Answer Man: How many W.T. Grant's stores were there in the metro-east?

Published: July 3, 2012 

Q. My wife and I are having quite the disagreement! I recall a Grant's store on the EAST end of Belleville while my wife says I'm nuts. What do you think? We seem to agree that there was a Grant's downtown. Was that the one that moved to Bellevue Park Plaza? As a very young child I remember Santa arriving there in a helicopter and tasty burgers in their Bradford House restaurant.

-- Brad Joseph, of O'Fallon

A. I don't remember Santa's whirlybird or the Bradford burgers, but I will grant you this: In this instance, you have a much better memory than your wife. And you deserve a special pat on the back because even I forgot about that third Grant's store in Carlyle Plaza because it was, relatively speaking, gone in a flash.

Longtime residents certainly would remember the W.T. Grant's store at 100-102 E. Main St., catty-cornered from the old Kresge's. I know I'm showing my age, but I still have some of my mom's Grant's pay stubs from the time when downtown Belleville was a retail powerhouse with Sears, Grant's, Woolworth's, Carroll House, Penney's, Small's, Fellner's, etc.

Thumbing through old city directories, I found Grant's opened about 1930 as the W.T. Grant 5-Cent to a Dollar store and disappeared about 1965. By 1966, it housed Lerner's clothing and now, of course, it's where Jimmy John's starts its freaky fast deliveries.

But business in the '50s was still so good that Grant's opened a second store at Bellevue Park Plaza in about 1956. And they didn't stop there. On July 25, 1974, the company rolled out the red carpet to an 89,000-square-foot Grant City store filled with everything from washers and refrigerators to hardware and camping gear. The festivities in Carlyle Plaza included a ribbon cutting by no less than Francis Touchette, St. Clair County Board chairman at the time.

Alas, just 15 months later, all of that stock was being offered at liquidation prices as Grant's closed both remaining Belleville stores -- as well as stores in Cahokia, Collinsville and Granite City -- as it tried to survive what reportedly was the nation's second-largest bankruptcy in history up to that time.

It didn't work. By the end of the country's bicentennial celebration, Grant's retail empire, which had started in 1906 with a single store in Lynn, Mass., was dead.

Q. Now that the mosquito season is here, I pose this question: While touring old Charleston, S.C., a tour guide suggested that the reason the upper-floor windows did not have window screens was because mosquitos do not fly more than 10 feet above ground. True or false?

-- Jack Van Hoorebeke, of O'Fallon

A. Allow me to quickly take a bite out of what is either an old wives' tale -- or just a flat-out tall tale by a guide desperate to sound intelligent.
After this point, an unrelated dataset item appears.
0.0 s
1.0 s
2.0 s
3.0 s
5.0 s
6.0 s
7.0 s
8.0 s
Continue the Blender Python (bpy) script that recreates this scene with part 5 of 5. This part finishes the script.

"It's false," said Joe Conlon, technical adviser for the American Mosquito Control Association in Mount Laurel, N.J. "No-doubt-about-it false. As a matter of fact, the primary carrier of the West Nile virus likes to hang out in the upper limbs of trees, which are well above 10 feet. And, in Singapore, they found mosquitos breeding at 17 stories up."

Now, granted, if there are lots of hosts (i.e., us) at ground level, they'll stay low, Conlon said. Why waste the energy when there are plenty of bloody good victims close to earth?
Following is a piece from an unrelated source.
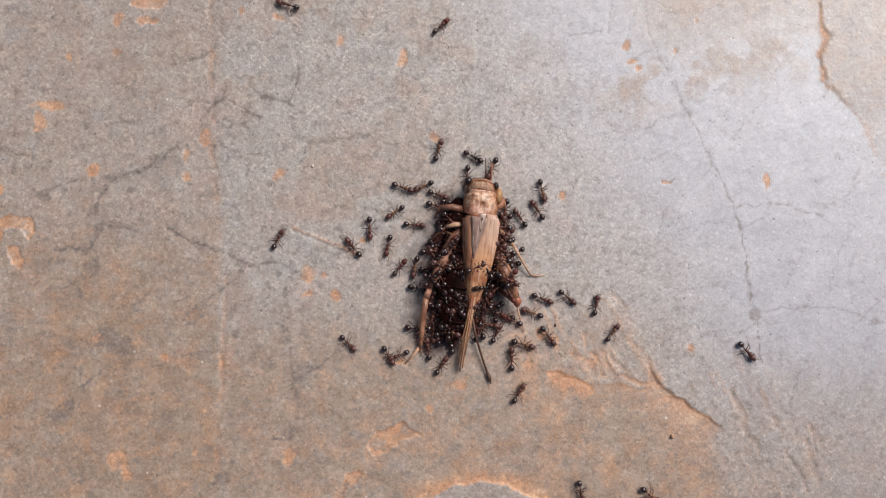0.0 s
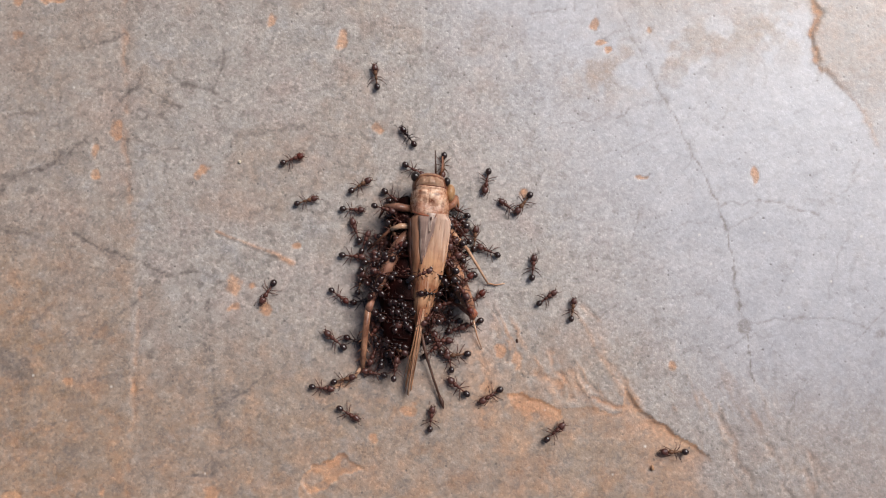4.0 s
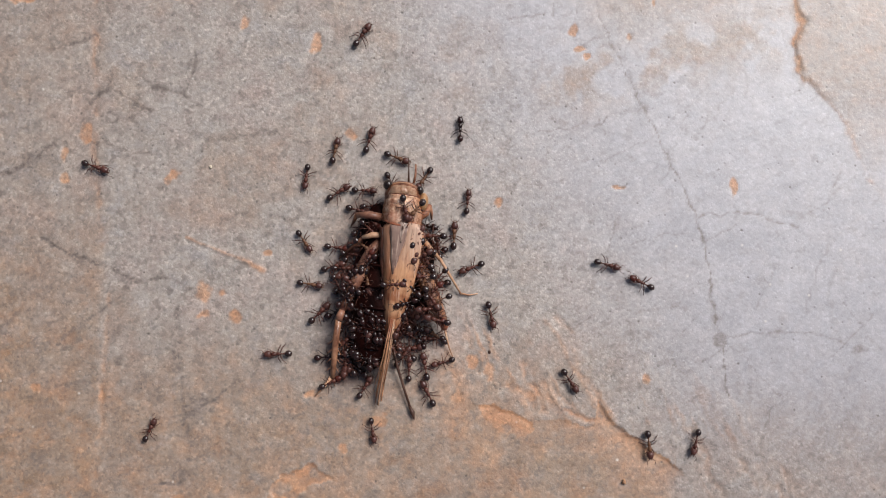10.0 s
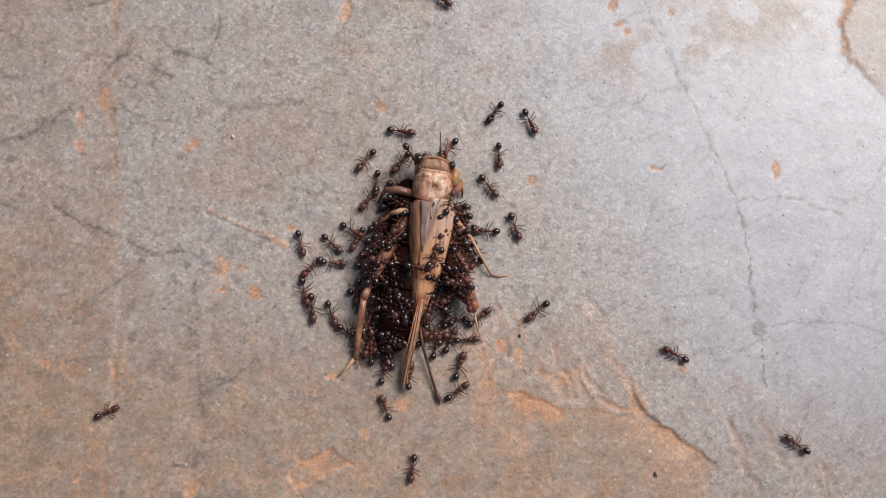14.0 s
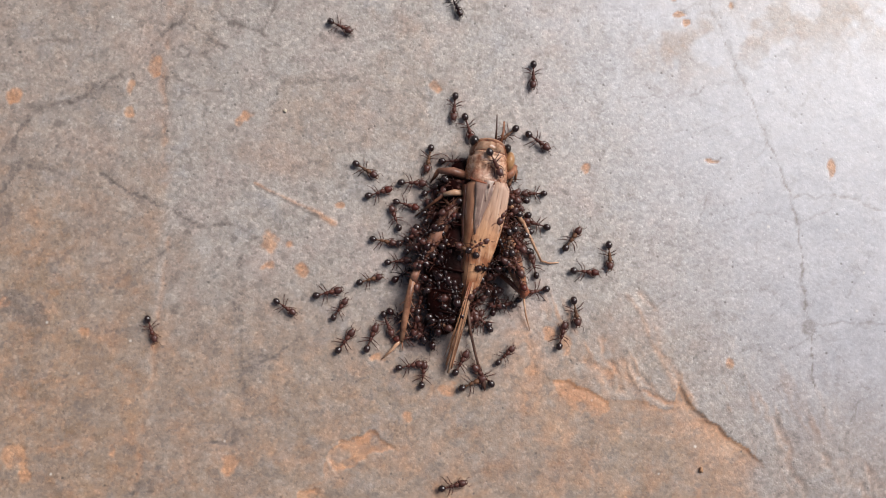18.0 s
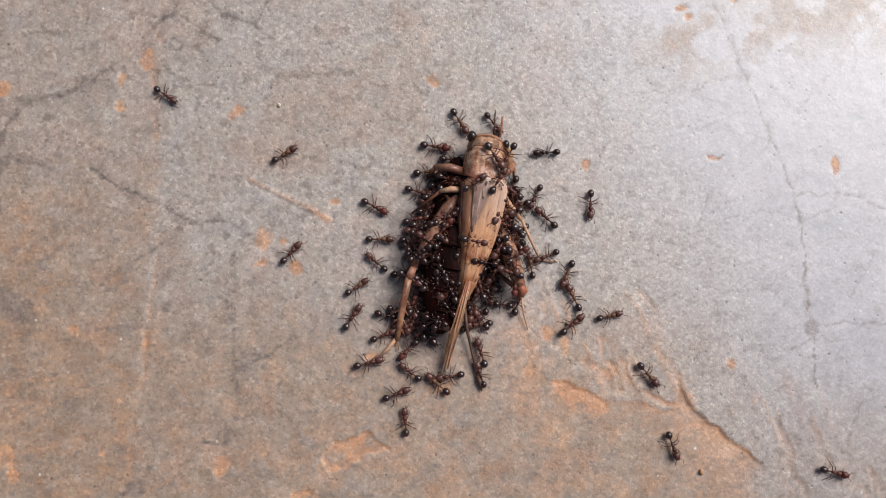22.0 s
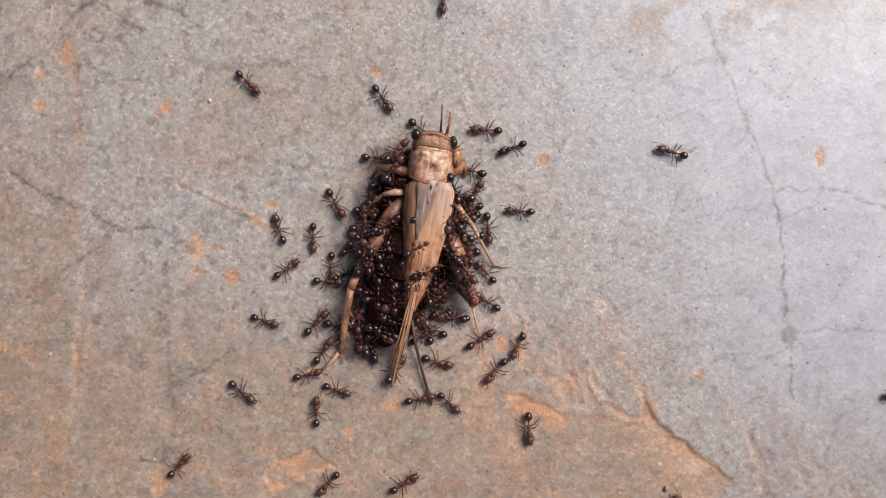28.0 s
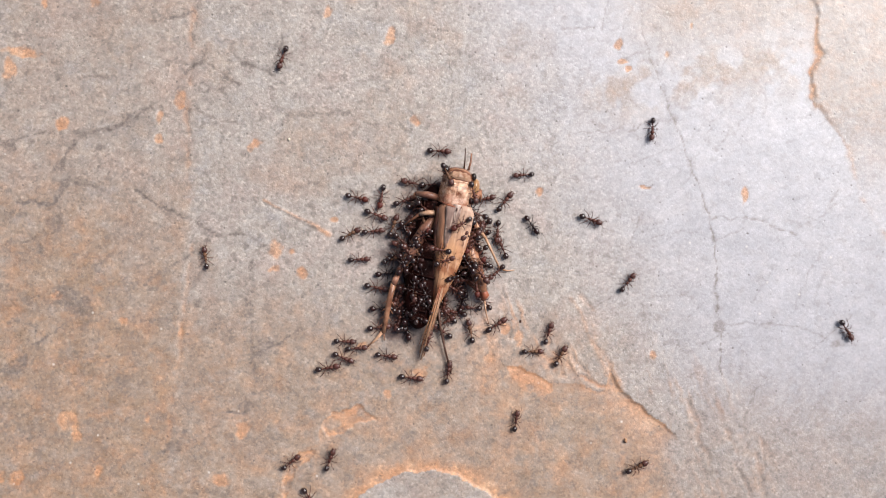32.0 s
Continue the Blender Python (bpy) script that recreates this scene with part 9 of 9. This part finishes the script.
    walk(ants[97], crawl(ants[97], [(0, 7.9, 6.8, -44, 3.3), (2.16, 7.9, 7.0, -48, 3.3), (4.02, 7.8, 6.5, -65, 3.3), (6.25, 8.2, 6.9, 70, 3.3), (7.87, 8.4, 7.1, 81, 3.3), (9.55, 7.9, 6.9, 89, 3.3), (12.43, 8.1, 6.9, 94, 3.3), (14.11, 8.3, 7.1, 90, 3.3), (16.42, 8.1, 7.2, 89, 3.3), (18.74, 7.8, 7.0, 80, 3.3), (20.71, 7.9, 7.3, 72, 3.3), (23.98, 8.2, 6.8, 96, 3.3), (27.04, 7.7, 7.0, 103, 3.3), (30.01, 8.0, 7.3, 118, 3.3), (32, 8.0, 7.3, 118, 3.3)]))
    walk(ants[98], crawl(ants[98], [(0, 9.8, 5.6, 81, 0.0), (2.54, 9.9, 5.7, 82, 0.0), (5.05, 9.9, 5.3, 52, 0.0), (7.75, 9.5, 5.4, 68, 0.0), (10.51, 9.9, 5.2, 88, 0.0), (12.69, 9.8, 5.7, 68, 0.0), (15.73, 9.5, 5.4, 87, 0.0), (17.36, 9.9, 5.4, 65, 0.0), (20.39, 9.4, 5.2, 80, 0.0), (23.15, 9.3, 5.7, 50, 0.0), (25.25, 9.9, 5.5, 63, 0.0), (28.19, 9.7, 5.5, 70, 0.0), (30.76, 9.8, 5.1, 50, 0.0), (32, 9.8, 5.1, 50, 0.0)]))
    walk(ants[99], crawl(ants[99], [(0, 9.2, 3.2, -117, 3.3), (1.87, 9.2, 2.9, -160, 3.3), (5.19, 9.1, 3.4, -135, 3.3), (7.17, 9.1, 3.3, -131, 3.3), (10.03, 9.1, 3.3, -147, 3.3), (12.72, 9.1, 3.3, -117, 3.3), (15.04, 9.3, 3.5, -150, 3.3), (16.82, 9.4, 3.2, -151, 3.3), (20.09, 9.3, 3.4, -158, 3.3), (23.35, 9.2, 3.2, -158, 3.3), (26.38, 9.5, 3.5, -139, 3.3), (29.54, 9.7, 3.2, -138, 3.3), (32, 9.7, 3.2, -138, 3.3)]))
    walk(ants[100], crawl(ants[100], [(0, 6.4, 4.6, -152, 3.5), (1.62, 6.6, 4.9, -134, 3.5), (4.92, 6.5, 4.8, -135, 3.5), (7.94, 6.6, 4.8, -151, 3.5), (11.19, 6.8, 4.4, -126, 3.5), (14.54, 6.6, 5.0, -122, 3.5), (16.33, 7.9, 5.4, 10, 3.3), (18.19, 7.7, 5.1, 29, 3.3), (21.12, 7.7, 5.4, 30, 3.3), (24.49, 7.3, 5.2, -4, 3.3), (27.44, 8.2, 4.9, -119, 3.3), (30.17, 7.9, 4.3, -142, 3.3), (32, 7.9, 4.3, -142, 3.3)]))
    walk(ants[101], crawl(ants[101], [(0, 6.8, 2.9, 154, 2.8), (2.02, 6.6, 2.7, 121, 2.8), (3.96, 6.8, 2.9, 134, 2.8), (6.65, 6.7, 2.5, 132, 2.8), (9.98, 6.4, 2.4, 155, 2.8), (12.38, 6.7, 2.7, 157, 2.8), (14.25, 6.5, 2.4, 130, 2.8), (16.78, 6.7, 3.0, 125, 2.8), (19.06, 6.7, 2.8, 139, 2.8), (20.84, 6.8, 2.4, 153, 2.8), (22.45, 6.7, 2.5, 121, 2.8), (24.52, 6.7, 2.9, 125, 2.8), (27.23, 6.3, 2.4, 122, 2.8), (29.12, 7.3, 1.8, -98, 0.0), (32, 7.3, 1.8, -98, 0.0)]))
    walk(ants[102], crawl(ants[102], [(0, 1.6, 7.6, -42, 2.4), (2.64, 1.9, 7.6, -28, 2.4), (5.96, 1.9, 7.4, -63, 2.4), (9.16, 1.6, 7.1, -41, 2.4), (12.35, 1.8, 7.5, -45, 2.4), (14.6, 1.6, 7.0, -52, 2.4), (16.42, 1.8, 7.0, -62, 2.4), (18.48, 1.9, 7.4, -47, 2.4), (21.81, 2.2, 7.5, -39, 2.4), (24.98, 2.0, 7.2, -30, 2.4), (27.06, 1.7, 7.2, -38, 2.4), (29.69, 1.6, 7.5, -62, 2.4), (32, 1.6, 7.5, -62, 2.4)]))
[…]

"But your salt-marsh breeders that you actually find around Charleston, they'll fly inland on sea breezes and those sea breezes are up 200, 300 feet," Conlon said. "In fact, one of the main ways mosquitoes get into houses is through bathroom vents, which are up on roofs. So if push comes to shove, they'll come in."

Mosquito, by the way, is a Spanish or Portuguese word meaning "little fly" and may have originated in North America way back in the 1500s.

Q. I seem to be hearing the word "kerfuffle" more often as a synonym for disorder or confusion. What's the origin?

-- W.M., of Belleville

A. No need to get your own knickers in a kerfuffle. It's apparently a variation of carfuffle, a mixture of the Scottish-Gaelic "cearr" for "wrong" or "awkward" and "fuffle" for "becoming disheveled." It reportedly was first used about 1946.

Today's trivia

How far might mosquitoes fly for a meal?

Answer to Tuesday's trivia: Mention the Sahara, and many people may immediately envision nomads on camels negotiating unending stretches of sand. But that's only because the Sahara itself is so huge -- about 3.6 million square miles, which is 400,000 larger than the United States. In reality, sand dunes make up only 15 percent of the Sahara, according to the California Academy of Sciences. Another 15 percent consists of shale and limestone plateaus while 70 percent is rocky plains covered with stones and gravel.